Please see the attached scan of a recent article in the Nikkei Veritas. The translation is as follows:
EFSF Bonds to become Eurobonds - Interview with Mr Graham Bishop, EU Financial Consultant
Q: What is your opinion on the results of the eurozone summit in July?
A: Aside from temporarily dealing with Greek debt crisis, little has been done to fend off meltdown, and judging from interviews with French President Sarkozy, important decisions have been put off till October.
Q: There is a concern for chain reactions to Spain and Italy?

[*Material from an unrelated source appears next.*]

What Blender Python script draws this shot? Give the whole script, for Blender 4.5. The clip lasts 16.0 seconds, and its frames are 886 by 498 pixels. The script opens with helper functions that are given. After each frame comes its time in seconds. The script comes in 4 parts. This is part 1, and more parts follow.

A: Spain as a nation is well aware of the need for drastic measures to shore up its fiscal health. While Italy is making progress on deficit reduction, it faces decline in economic competitiveness. Both countries need to convince the market that their fiscal recovery is in order. Otherwise fiscal consolidation will become difficult if yields on the sovereign debts stay at the recent peak.
Q: Will Spain and Italy need support?
A: Last year, I wrote a book titled “The EU Fiscal Crisis: Forcing Eurozone Political Union in 2011?”. I hope the question mark is removed within this year. I proposed a system of operating on the eurozone-wide economic policy, monitoring labour and economic policies as well as dealing with sovereign debt. EFSF and its successor, the European Stability Mechanism (ESM), will extend financial support to the member countries in exchange for accomplishing their policy commitments. This will enable Spain and Italy to lower their interest rate cost.
If Spain and Italy face difficulty raising funds in the market, the size of the EFSF fund may need to be increased to €1 trillion. If most member countries access the EFSF, EFSF issued debt effectively will become common eurobonds.
Mr Bishop was talking to Akio Fujii, Editor, European Bureau.